Barb is at B1, and her neighbors are A1, A2, B2, C1, and C2. We already know three of those are criminals: Ethan at A2, Carol at C1, and Gus at C2. Since Rob says Carol is one of Barb's 3 criminal neighbors, Barb must have exactly those three criminal neighbors, so the other two neighbors, Alex at A1 and Freya at B2, are innocent. Therefore, we can determine that A1 is INNOCENT.

Alex says row 2 has uniquely the most criminals. Row 2 already has Ethan and Gus as criminals, so it has at least 2 criminals. But row 5 already also has 2 criminals, Xia and Zach, so for row 2 to have more criminals than every other row, row 2 must have 3 criminals. The only unknown person in row 2 is Helen at D2, so she must be the third criminal. Therefore, we can determine that D2 is CRIMINAL.

Column D already has two known criminals, Helen at D2 and Zach at D5, so Freya’s clue is talking about those two people. Carol is at C1, and her neighbors are B1, B2, C2, D1, and D2. Of the two criminals in column D, Helen at D2 is Carol’s neighbor, but Zach at D5 is not, so the clue is satisfied only if David at D1 is not a criminal in column D. Therefore, we can determine that D1 is INNOCENT.
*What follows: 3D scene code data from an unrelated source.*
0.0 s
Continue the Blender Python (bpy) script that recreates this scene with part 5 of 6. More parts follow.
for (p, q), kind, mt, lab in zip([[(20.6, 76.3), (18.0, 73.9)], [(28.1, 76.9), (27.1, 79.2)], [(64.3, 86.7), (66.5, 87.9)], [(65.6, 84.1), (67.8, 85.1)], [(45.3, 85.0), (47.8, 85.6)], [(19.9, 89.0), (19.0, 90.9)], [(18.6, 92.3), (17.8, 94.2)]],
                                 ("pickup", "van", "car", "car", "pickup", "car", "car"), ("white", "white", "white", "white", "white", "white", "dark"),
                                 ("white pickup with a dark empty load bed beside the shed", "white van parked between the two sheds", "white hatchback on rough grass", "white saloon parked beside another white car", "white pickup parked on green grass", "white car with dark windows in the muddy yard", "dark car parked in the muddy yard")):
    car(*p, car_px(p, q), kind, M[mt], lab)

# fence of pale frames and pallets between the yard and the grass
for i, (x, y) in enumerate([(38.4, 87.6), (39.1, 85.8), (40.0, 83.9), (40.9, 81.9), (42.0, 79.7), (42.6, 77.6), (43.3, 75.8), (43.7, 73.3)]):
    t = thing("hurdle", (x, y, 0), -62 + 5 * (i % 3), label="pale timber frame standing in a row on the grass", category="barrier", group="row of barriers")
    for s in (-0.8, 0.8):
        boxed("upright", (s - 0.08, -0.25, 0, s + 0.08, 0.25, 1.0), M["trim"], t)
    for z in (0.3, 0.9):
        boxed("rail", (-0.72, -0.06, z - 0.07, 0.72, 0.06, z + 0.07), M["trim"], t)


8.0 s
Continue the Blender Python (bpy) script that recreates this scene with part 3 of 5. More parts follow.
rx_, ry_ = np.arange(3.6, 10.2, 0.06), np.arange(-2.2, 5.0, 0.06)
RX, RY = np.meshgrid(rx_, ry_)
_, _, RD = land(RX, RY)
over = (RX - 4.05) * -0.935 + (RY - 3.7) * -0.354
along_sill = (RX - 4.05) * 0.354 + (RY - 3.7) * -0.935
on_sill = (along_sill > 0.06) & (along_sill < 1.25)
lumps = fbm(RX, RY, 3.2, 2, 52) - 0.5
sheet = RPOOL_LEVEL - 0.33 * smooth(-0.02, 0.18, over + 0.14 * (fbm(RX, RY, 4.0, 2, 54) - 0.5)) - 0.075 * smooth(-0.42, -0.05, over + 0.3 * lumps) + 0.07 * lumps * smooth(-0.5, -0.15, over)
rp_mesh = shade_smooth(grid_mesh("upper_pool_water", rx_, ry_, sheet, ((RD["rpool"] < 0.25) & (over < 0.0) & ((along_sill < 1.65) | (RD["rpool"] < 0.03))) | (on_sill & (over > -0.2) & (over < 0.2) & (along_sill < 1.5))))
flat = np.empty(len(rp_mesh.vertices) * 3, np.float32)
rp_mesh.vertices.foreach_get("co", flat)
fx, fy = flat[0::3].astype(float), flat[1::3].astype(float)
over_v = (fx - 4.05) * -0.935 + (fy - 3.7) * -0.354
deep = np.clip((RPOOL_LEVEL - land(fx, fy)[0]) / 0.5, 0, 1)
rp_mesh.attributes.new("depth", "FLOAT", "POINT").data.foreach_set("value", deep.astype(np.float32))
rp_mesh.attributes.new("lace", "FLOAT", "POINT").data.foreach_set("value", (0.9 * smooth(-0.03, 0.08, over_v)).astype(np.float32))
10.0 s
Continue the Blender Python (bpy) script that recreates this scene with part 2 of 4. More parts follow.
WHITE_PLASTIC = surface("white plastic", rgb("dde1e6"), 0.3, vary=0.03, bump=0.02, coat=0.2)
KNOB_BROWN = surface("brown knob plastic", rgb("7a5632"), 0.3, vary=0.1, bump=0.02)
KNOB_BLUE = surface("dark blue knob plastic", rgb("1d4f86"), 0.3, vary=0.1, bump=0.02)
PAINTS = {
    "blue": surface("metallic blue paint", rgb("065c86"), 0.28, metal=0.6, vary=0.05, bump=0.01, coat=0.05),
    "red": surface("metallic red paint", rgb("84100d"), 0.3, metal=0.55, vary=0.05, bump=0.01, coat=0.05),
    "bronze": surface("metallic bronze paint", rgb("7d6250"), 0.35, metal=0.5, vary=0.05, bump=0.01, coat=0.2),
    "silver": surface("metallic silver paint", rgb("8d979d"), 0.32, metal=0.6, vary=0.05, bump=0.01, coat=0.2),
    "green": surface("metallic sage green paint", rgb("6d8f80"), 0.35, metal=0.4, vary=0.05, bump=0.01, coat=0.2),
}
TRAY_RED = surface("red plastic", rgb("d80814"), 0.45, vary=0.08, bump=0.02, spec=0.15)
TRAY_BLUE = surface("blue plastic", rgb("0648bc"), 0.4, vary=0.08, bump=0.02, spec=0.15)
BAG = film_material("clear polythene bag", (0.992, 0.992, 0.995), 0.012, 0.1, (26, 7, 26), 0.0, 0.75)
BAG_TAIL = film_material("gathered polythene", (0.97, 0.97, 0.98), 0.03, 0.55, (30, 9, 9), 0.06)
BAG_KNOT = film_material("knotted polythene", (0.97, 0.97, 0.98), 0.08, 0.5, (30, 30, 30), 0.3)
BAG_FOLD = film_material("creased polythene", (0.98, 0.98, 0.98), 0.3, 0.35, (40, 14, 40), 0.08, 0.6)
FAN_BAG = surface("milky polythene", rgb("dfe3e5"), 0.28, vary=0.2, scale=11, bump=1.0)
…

Isaac is at A3, so the people to his right are Jose at B3, Keith at C3, and Lucy at D3. Among those three, Jose is criminal and Lucy is innocent, so the only innocent to Isaac’s right is Lucy. David’s clue says that this only innocent is Keith’s neighbor, and Lucy at D3 is indeed directly next to Keith at C3, so the clue identifies Lucy as that neighbor of Keith. Therefore, we can determine that C3 Keith is CRIMINAL.

Freya is at B2. Her neighbors are A1, B1, C1, A2, C2, A3, B3, and C3. In row 3, the only people who are Freya’s neighbors are A3, B3, and C3. Xia’s clue says that both criminals in row 3 are Freya’s neighbors. We already know B3 and C3 are the two criminals in row 3, so any other person in that row cannot be criminal. That leaves A3 as innocent. Therefore, we can determine that A3 is INNOCENT.